Your films have always delved into the simple lives of the people of Iran and the real life issues of the marginalised section of the society. Have you ever thought of making a complex urban drama?
My concept of filmmaking is about human feelings delving into the depth of it. I try and describe humanity and the concerns that human beings face in their lives. I try and talk about kindness in human relationships, for example, in the films Baran or Children of Heaven. It is true that the characters come from the marginalised section of the society, but, it doesn’t mean that the audience can’t relate to it even if they are from the upper class or the intellectual strata of the society. The concept of these films is above all these social boundaries, I believe.
I have, in the past, made films on upper class as well. The Willow Tree revolved around the character of a professor. However, the premise of the story was conceptually the same, an exclusive, compassionate story that concerns human feelings.
Indian films hardly make it big at the international film festivals; however, countries like Iran is regarded highly in foreign film festivals. What, according to you, makes Indian films fall short on global platforms?
You know, there is no formula that gives you success in international film festivals. This comes from the cultural education; I mean, the identity of an artist or rather the cultural identity of an artist comes from the heritage and history of the country he belongs to. These things help an artist arrive at this point. When I think of India, they have ignored a lot of things that I would like to talk about.
I think, there are some technical mistakes in the way Indians have perceived cinema, especially Bollywood. Maybe, the industry thought that with such a huge population they can make big box office business, which is good in terms of making films for your own audience. But, these things can create some problems. All the films look similar because they are following each other. They have no relationship between the real life of Indians and the films being made in India, which makes it the biggest cliché of the Indian film industry. And, there are not enough efforts made to break this cliché, maybe, they are scared to do that as it is working out.
The imposing danger is that if this formula fails in the future, there is no alternative that the industry can resort to. There were artistic filmmakers in India that I knew, such as Satyajit Ray, Shyam Benegal and Mira Nair. They tried to make films differently. But, the wave was not continued like it should have been.
Even in terms of the profit, I am told that India is making 500, 600 or even 1,000 films a year, but only six or seven of them are really making good box office profits. The other films are just under the shadow of the success of these films. I think, if Bollywood cannot change this trend, eventually the commercial Indian films will also turn out to be failures in the long run.
What is the most challenging part of making a film in India according to you?

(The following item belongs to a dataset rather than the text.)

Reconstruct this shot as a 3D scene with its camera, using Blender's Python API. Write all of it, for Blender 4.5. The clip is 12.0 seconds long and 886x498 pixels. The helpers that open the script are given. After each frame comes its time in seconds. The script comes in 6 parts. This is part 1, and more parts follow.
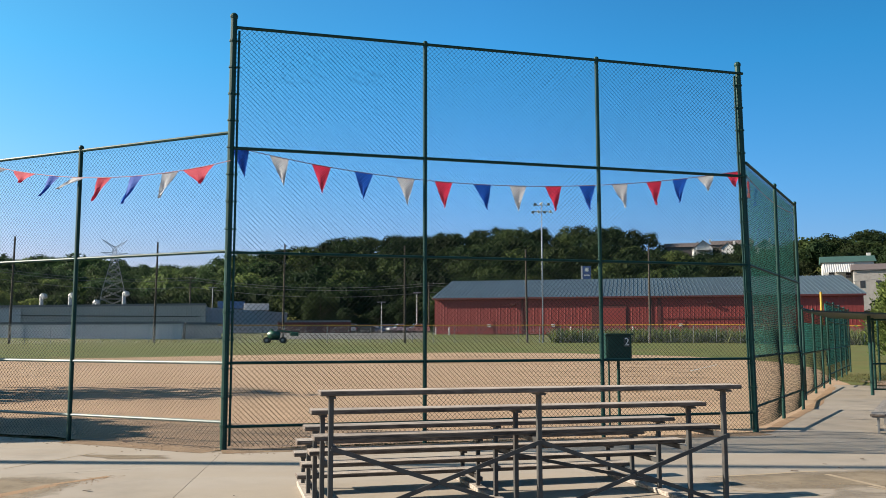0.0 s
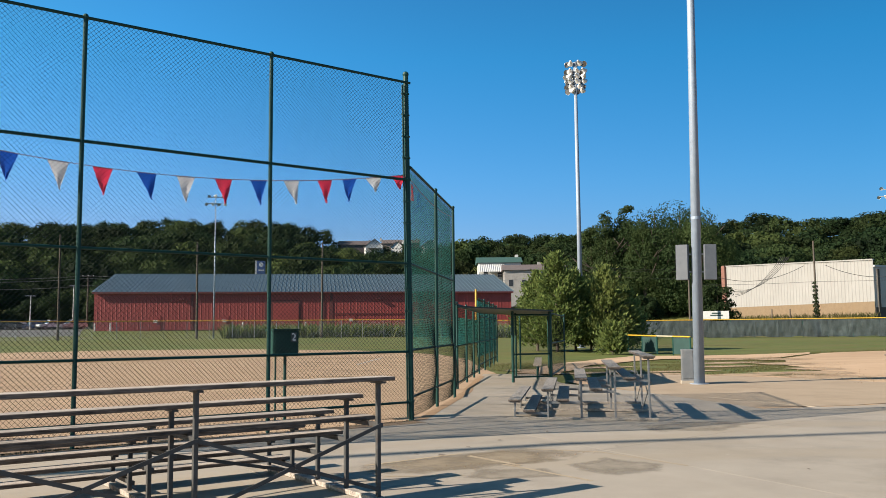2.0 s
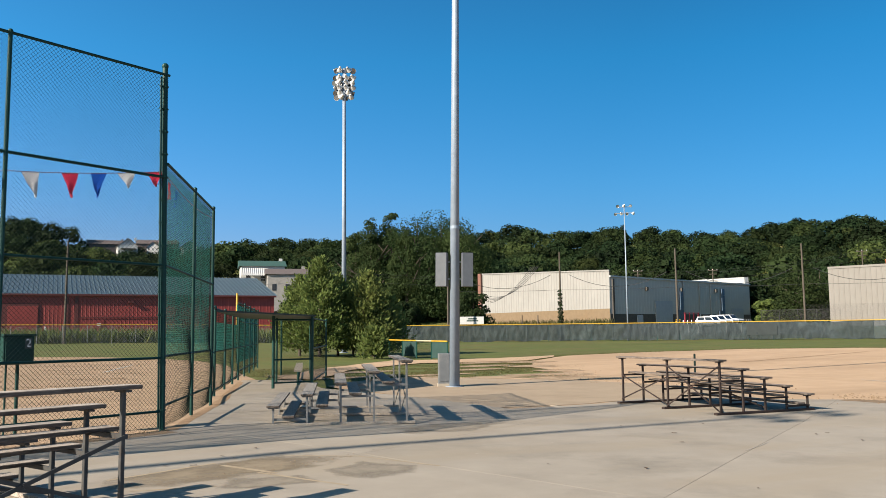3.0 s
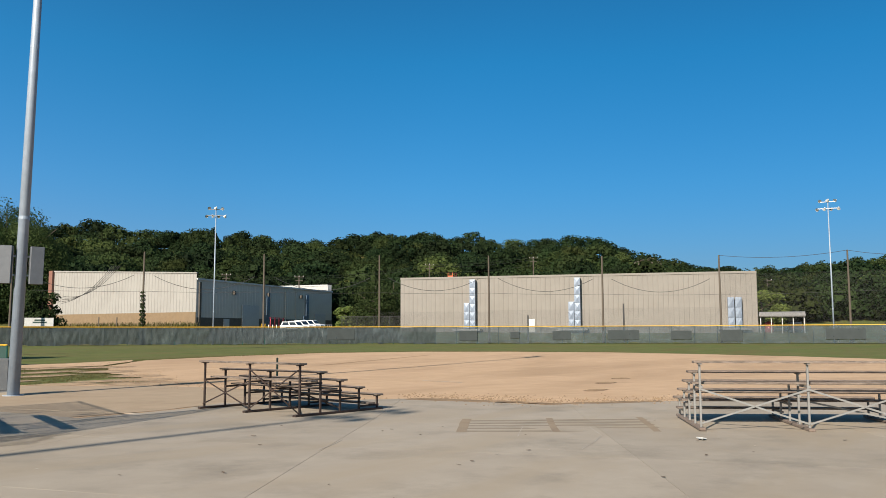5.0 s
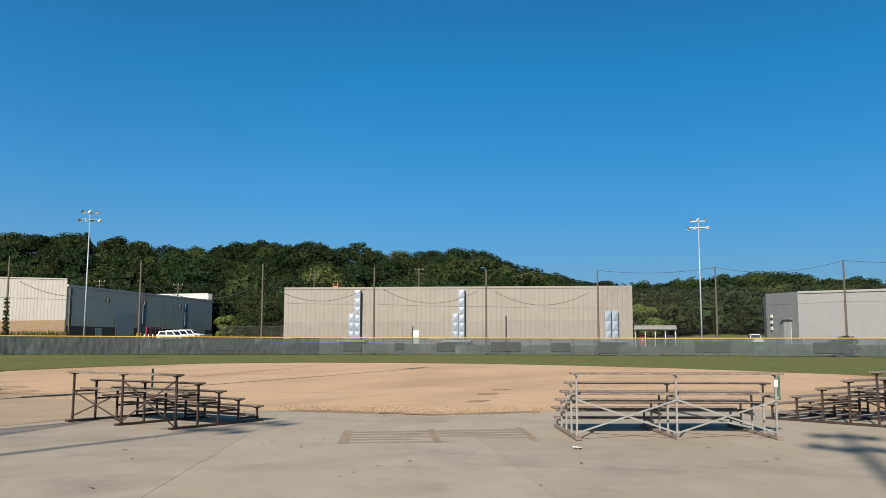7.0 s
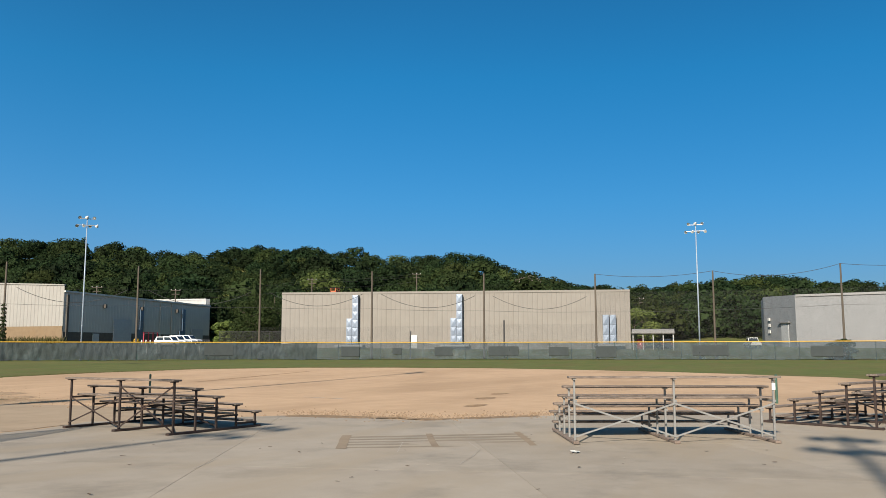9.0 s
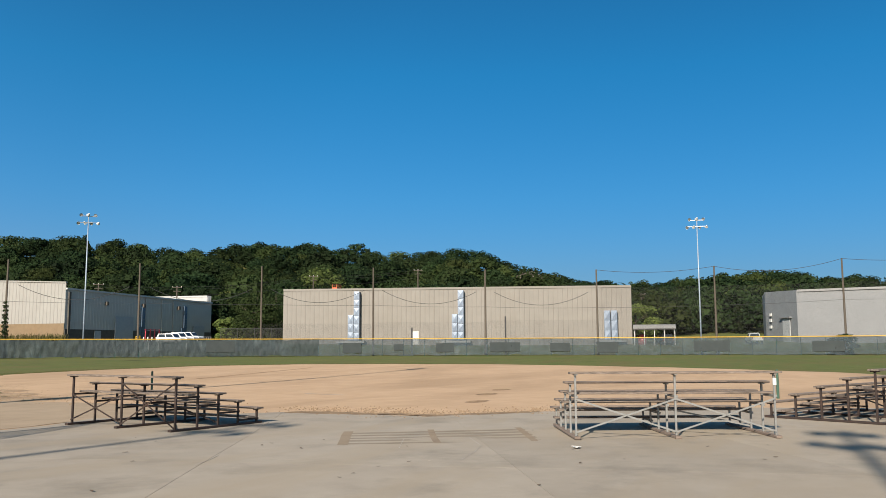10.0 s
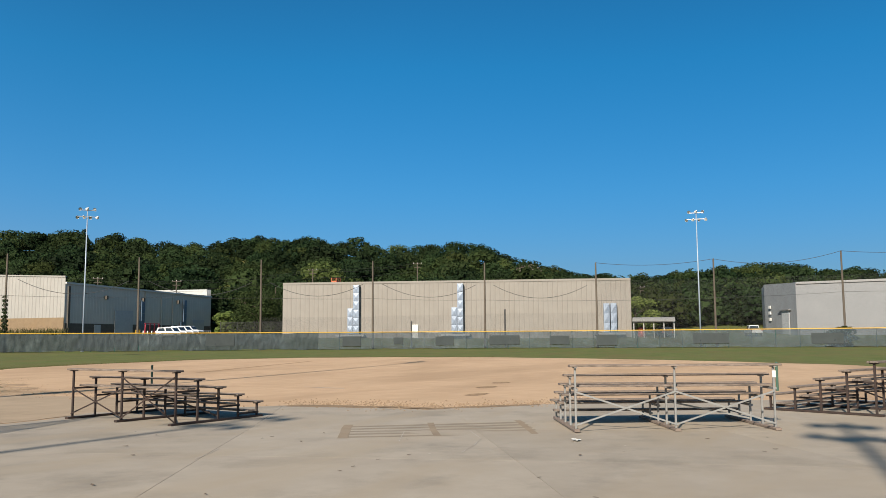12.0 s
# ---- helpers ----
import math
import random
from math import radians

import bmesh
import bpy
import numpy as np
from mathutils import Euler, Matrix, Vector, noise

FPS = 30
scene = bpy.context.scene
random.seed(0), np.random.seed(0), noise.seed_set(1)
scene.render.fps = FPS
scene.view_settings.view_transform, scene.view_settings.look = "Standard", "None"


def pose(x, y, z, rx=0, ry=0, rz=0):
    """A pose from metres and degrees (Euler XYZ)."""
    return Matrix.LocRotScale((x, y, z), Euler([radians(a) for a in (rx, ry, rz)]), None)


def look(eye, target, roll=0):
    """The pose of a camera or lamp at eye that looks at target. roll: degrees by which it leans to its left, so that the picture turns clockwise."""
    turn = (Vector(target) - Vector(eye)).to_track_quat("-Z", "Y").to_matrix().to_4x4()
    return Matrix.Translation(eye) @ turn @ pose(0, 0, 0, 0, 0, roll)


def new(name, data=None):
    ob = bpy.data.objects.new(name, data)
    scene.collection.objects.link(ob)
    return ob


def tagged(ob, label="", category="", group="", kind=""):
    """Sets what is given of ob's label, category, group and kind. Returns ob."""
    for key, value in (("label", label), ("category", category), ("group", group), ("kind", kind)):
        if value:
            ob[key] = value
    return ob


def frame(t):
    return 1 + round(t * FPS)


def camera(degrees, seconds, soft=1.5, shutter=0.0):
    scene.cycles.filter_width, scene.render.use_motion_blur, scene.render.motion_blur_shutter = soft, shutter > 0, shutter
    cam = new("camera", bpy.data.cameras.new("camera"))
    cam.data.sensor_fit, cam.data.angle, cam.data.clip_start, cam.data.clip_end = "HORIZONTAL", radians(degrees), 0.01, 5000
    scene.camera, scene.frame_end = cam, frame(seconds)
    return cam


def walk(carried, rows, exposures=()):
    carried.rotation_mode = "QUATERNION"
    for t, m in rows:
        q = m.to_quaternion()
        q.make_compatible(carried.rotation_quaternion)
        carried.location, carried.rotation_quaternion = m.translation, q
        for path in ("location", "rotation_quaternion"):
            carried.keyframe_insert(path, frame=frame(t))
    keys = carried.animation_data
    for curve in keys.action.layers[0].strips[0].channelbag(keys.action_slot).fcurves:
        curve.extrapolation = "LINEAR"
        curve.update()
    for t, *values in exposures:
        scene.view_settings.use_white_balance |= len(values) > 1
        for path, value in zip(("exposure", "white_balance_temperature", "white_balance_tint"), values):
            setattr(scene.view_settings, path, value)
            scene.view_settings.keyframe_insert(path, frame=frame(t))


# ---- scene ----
cam = camera(55.07, 12.0, soft=0.7)
# seconds, eye in metres, yaw, pitch and roll in degrees
ROWS = [
    (0.0, 0.061, 0.170, 1.657, 2.664, 5.900, 0.043),
    (0.5, 0.082, 0.162, 1.660, -0.654, 5.607, 0.021),
    (1.0, 0.104, 0.150, 1.661, -6.327, 5.504, 0.232),
    (1.5, 0.129, 0.134, 1.660, -12.505, 5.462, 0.370),
    (2.0, 0.154, 0.121, 1.659, -19.060, 5.480, 0.520),
    (2.5, 0.178, 0.120, 1.658, -25.690, 5.488, 0.640),
    (3.0, 0.198, 0.126, 1.658, -34.870, 5.660, 0.600),
    (3.5, 0.206, 0.126, 1.657, -41.954, 5.670, 0.720),
    (3.7, 0.199, 0.117, 1.655, -45.410, 5.660, 0.650),
    (5.3, 0.182, 0.106, 1.654, -65.021, 5.860, 0.015),
    (5.5, 0.168, 0.099, 1.654, -66.769, 5.960, -0.091),
    (6.0, 0.159, 0.093, 1.655, -68.635, 6.241, -0.156),
    (6.5, 0.151, 0.085, 1.654, -69.505, 6.351, -0.221),
    (7.0, 0.142, 0.076, 1.653, -69.823, 6.502, -0.152),
    (9.0, 0.132, 0.067, 1.652, -69.984, 6.802, 0.065),
    (9.5, 0.125, 0.060, 1.652, -70.132, 6.717, 0.168),
    (10.0, 0.121, 0.056, 1.651, -69.901, 6.547, 0.235),
    (10.5, 0.121, 0.056, 1.651, -69.906, 6.477, 0.219),
    (11.0, 0.123, 0.058, 1.651, -69.903, 6.358, 0.249),
    (11.5, 0.126, 0.060, 1.651, -70.004, 6.178, 0.268),
    (12.0, 0.127, 0.062, 1.652, -69.944, 6.092, 0.378),
]
walk(cam, [(t, pose(x, y, z, 90 + pitch, 0, yaw) @ pose(0, 0, 0, 0, 0, -roll)) for t, x, y, z, yaw, pitch, roll in ROWS],
     [(0.0, 1.33), (2.5, 1.33), (3.5, 1.25), (5.5, 1.07), (12.0, 1.06)])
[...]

One of the most challenging things to shoot in India is to get permissions of locations. If I am shooting in a lane here and I want to go and shoot on the other lane, it is not possible as I don’t have the permission (laughs). So, the bureaucracy that exists in India is really depressing and stops the flow of creativity.

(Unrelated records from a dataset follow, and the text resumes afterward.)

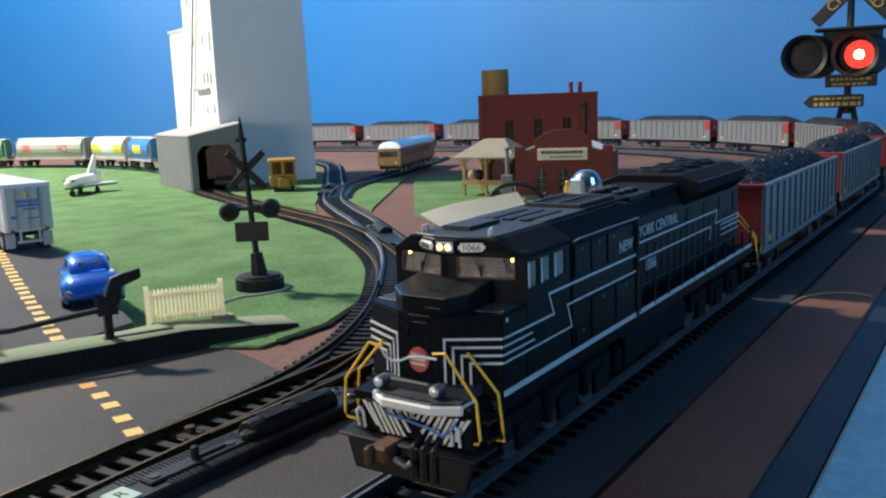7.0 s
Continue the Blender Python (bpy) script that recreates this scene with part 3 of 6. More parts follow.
    for k in range(9):
        box(bm, -0.0065, 0.0065, 0.0618 + k * 0.0023, 0.0630 + k * 0.0023, 0.0538, 0.0542)
    part("hatch_grille", bm, M["black"], L)
    # long hood
    bm = bmesh.new()
    prism(bm, [(-0.0120, 0.0212), (0.0120, 0.0212), (0.0120, 0.0470), (0.0095, 0.0515), (-0.0095, 0.0515), (-0.0120, 0.0470)], "y", 0.0765, 0.2040)
    for f in bm.faces:
        f.material_index = 1 if f.calc_center_median().z > 0.0475 else 0
    part("long_hood", bm, [M["blackpaint"], M["hoodtop"]], L, bevel=0.0005)
    for s in (-1, 1):
        for k in range(19):
            y = 0.0800 + k * 0.0064
            bm = bmesh.new()
            box(bm, s * 0.0120, s * 0.0123, y, y + 0.0056, 0.0230, 0.0375 if k % 3 else 0.0440)
            part("hood_door", bm, M["blackpaint"], L, bevel=0.0001)
    bm = bmesh.new()
    box(bm, -0.0090, 0.0090, 0.0930, 0.1120, 0.0515, 0.0530)
    for y in (0.097, 0.103, 0.108):
        rod(bm, (-0.003, y, 0.0530), (-0.003, y, 0.0545), 0.0024, n=10)
        rod(bm, (0.004, y, 0.0530), (0.004, y, 0.0542), 0.0020, n=10)
    part("exhaust_manifold", bm, M["black"], L, bevel=0.0002)
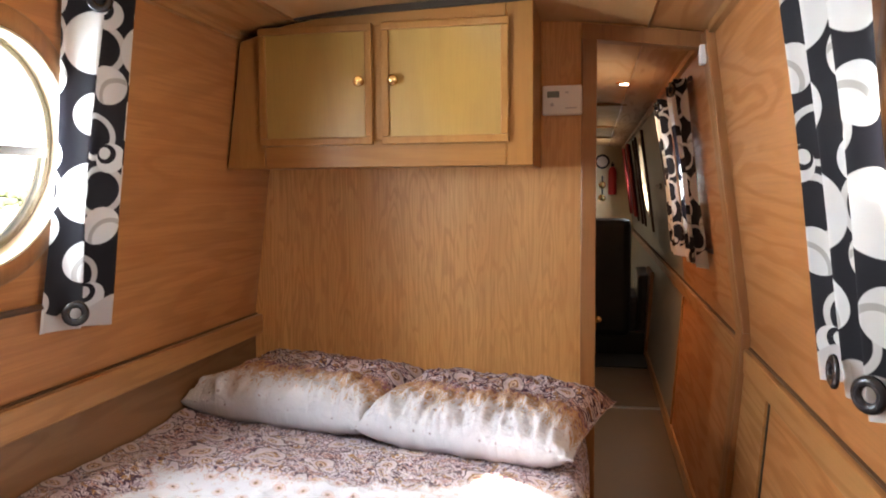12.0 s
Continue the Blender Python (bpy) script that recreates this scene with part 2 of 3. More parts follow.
def rosette(k, c, u, v, pu, pv, ou, ov, r):
    """Ringed scalloped rosettes repeated every pu by pv over the colour c."""
    du = ((u - ou) / pu + 0.5).fract() * pu - pu / 2
    dv = ((v - ov) / pv + 0.5).fract() * pv - pv / 2
    bend = du * 0.35 + dv
    d = (du * du * 1.3 + bend * bend).sqrt() / r
    ang = du.m("ARCTAN2", dv)
    d = d + (ang * 11.0).sin() * 0.04
    for edge, col in ((1.08, PLUM), (0.97, (0.45, 0.38, 0.39)), (0.78, LILAC), (0.62, (0.48, 0.37, 0.35)), (0.48, PLUM), (0.42, OCHRE), (0.3, (0.5, 0.42, 0.42)), (0.2, OCHRE), (0.12, PLUM)):
        c = k.mix(d.step(edge + 0.025, edge - 0.025), c, col)
    return c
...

I think, for a film, if a producer has a general permission letter to shoot in an area, it should be enough. That is how it works all over the world. I understand the condition applies for some particular locations, such as the airport, it might be sensitive, but, locations like domestic lanes in a city, this is absurd. Sometimes, we are shooting in a location for two days and then I want another day, it won’t happen here as they would tell me that we had the consent for only two days. It takes time and we lose the continuity of the shot. We were stopped a couple of times while shooting as they would say that the permission expired for that location.
The consequence is that a production company will have to go to the studios to shoot and there you lose the soul of the film. In this film, I tried to shoot all the scenes in real locations apart from some scenes in the prison, which I had to do in the sets of a studio. I don’t want my film to look soulless. When you watch my film, you will realise that this is the real Mumbai and it was really very difficult to achieve it on screen.
As an international filmmaker, what does it take to remain true to the social conscience? In a world that is growing intolerant and there’s a rampant increase in terrorism, have you resolved to some sort of commentary?
I said this before on many occasions that it is important to have an identity as an artist. It helps you tell your stories to the world. Sometimes, we have some misunderstandings about art. Art is something completely different; it is never a part of politics or it never needs to go behind political agendas to say something or force something. Art is beyond all these, it has a free soul and when we have this freedom we don’t need to belong to a particular geographical location. You can be for everyone.
Otherwise, your art will become like a newspaper; it will have an expiry date. Although it doesn’t mean that the artist will not be concerned about the misery of the people. But, what makes it different is that one needs to tackle these issues in a sublime way and address them from the perspective of a global artist.
What is independent cinema according to you? Where do you see independent cinema ten years down the line?
It depends on how we describe independent cinema. I think, if independent cinema does not get popular support or more audience, it will not survive. I mean, just festival success is not enough for the medium. The common people will never support it and it will never become independent. I believe, if you are making a film just for festivals, it is no different than those which are made just for the box office.
In my opinion, a film is independent when it is neither made for festivals nor for box office, but for the art of cinema itself. So, the artist should try and keep his identity intact in whatever he is making; otherwise there is no value.
Tell our readers something more about Beyond the Clouds and your future plans.
We will almost lock the final film in three months and we hope to participate in one film festival before we release the film globally. We don’t know which festival as we are yet to finalise the film. We released our first poster in Berlin Film Festival and we are planning to release the second one in Cannes. I came to know about the growing excitement and I am very obliged to my audience in India, Iran and the world.
About Beyond the Clouds, I want to tell you that this is the continuation of my vision about cinema, but, in another location that is called India and with other actors. Most of the actors in my film are first-time actors, besides a few of them and I have had a very good experience with them. A few of them, particularly two of them, have a really bright future ahead, not only in Indian cinema, but in world cinema.
We know that cinema has a common language and is beyond all borders, and I want to prove that once again.